The equation for CRF scoring is to iteration over the feature function for each item and score its value.

$$score(l | s) = \sum_{j = 1}^m \sum_{i = 1}^n \lambda_j f_j(w, i, w_l)$$

The feature function takes in:

  • the sentence aka word array
  • the position i of the word in the sentence
  • the word label wl of the current word

Once each word has been scored we transform the values to probabilities using logistic regression.

$$p(l | s) = \frac{exp[score(l|s)]}{\sum_{l’} exp[score(l’|s)]} = \frac{exp[\sum_{j = 1}^m \sum_{i = 1}^n \lambda_j f_j(w, i, w_l)]}{\sum_{l’} exp[\sum_{j = 1}^m \sum_{i = 1}^n \lambda_j f_j(w, i, w_l)]}$$

This way we can train our model on a sequence of labeled data of words and their accompanying POS tag.
Once trained we can use the Predict function which will give us the most likely label for the word queried.

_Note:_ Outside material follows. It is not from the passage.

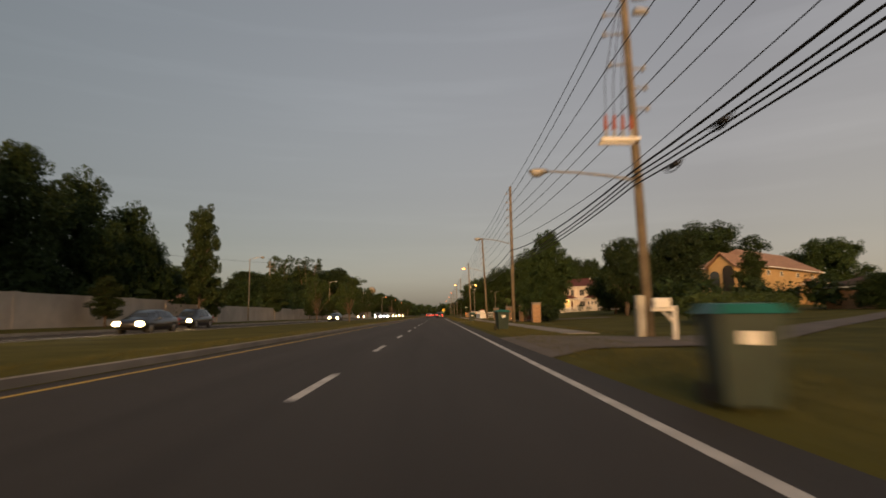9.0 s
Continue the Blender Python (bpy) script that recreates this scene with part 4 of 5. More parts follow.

public class GCRF<T, T2> where T : class
{

    public string[] Labels { get; private set; }

    private LogisticRegression LogRegression { get; set; }

    public GCRF(string[] labels)
    {
        Labels = labels;
        LogRegression = new LogisticRegression();
    }

    // The feature function to use
    public Func<T2[], int, string, Vector> FeatureFunction;

    // How to split the data in to a sequence of smaller pieces
    public Func<T, T2[]> Sequence;

    // Training CRF using logistic Regression
    public void Fit(Matrix Training, Matrix Validation, double lr = 0.01, int epoch = 10000)
    {
        LogRegression.Train(Training, Validation, lr, epoch, ActivationFunc.Sigmoid);
    }

    private double ScoreEvaulation(Vector data, string label)
    {
        var _output = LogRegression.ComputeOutput(data, ActivationFunc.Sigmoid);
        var e = Array.IndexOf(Labels, label);
        return _output[e];
    }

    // Score each label probablity for each sequenced element
    private Vector Score(T2[] data, string label)
    {
        Vector w = new(data.Length);
        for (int j = 0; j < data.Length; j++)
        {
            w[j] += ScoreEvaulation(FeatureFunction(data, j, label), label);
        }
        return w;
    }

    // Getting a matrix of labeled probablities. 
    public Matrix PredictMatrix(T data, string[] labels)
    {
        if (Sequence == null)
            throw new InvalidOperationException("Sequence not set.");
        T2[] sequence = Sequence(data);
        Matrix p = new(labels.Length, 0);
        for (int i = 0; i < labels.Length; i++)
        {
            p[i] = Score(sequence, labels[i]);
        }
        return p;
    }

    // Label each element in the data with its corresponding probability
    public (T2 element, string label, double prob)[] Predict(T data)
    {
        if (Sequence == null)
            throw new InvalidOperationException("Sequence not set.");
        var sequence = Sequence(data);
        Matrix p = PredictMatrix(data, Labels);

        (T2 element, string label, double prob)[] max = new (T2 element, string label, double prob)[sequence.Length];
        for (int i = 0; i < sequence.Length; i++)
        {
            Vector v = new(p.SelectMany(x => x.Skip(i).Take(1)).ToArray());
            int maxIndex = v.MaxIndex;
            double maxProb = v[maxIndex];
            string maxLabel = Labels[maxIndex];
            max[i] = (sequence[i], maxLabel, maxProb);
        }
        return max;
    }

}

Of course I’m going to include the code for the GCRF class, however useful it maybe as there are missing class references, such as LogisticRegression, Vector and Matrix classes
but I hopefully demonstrated that CRF’s are not that scary.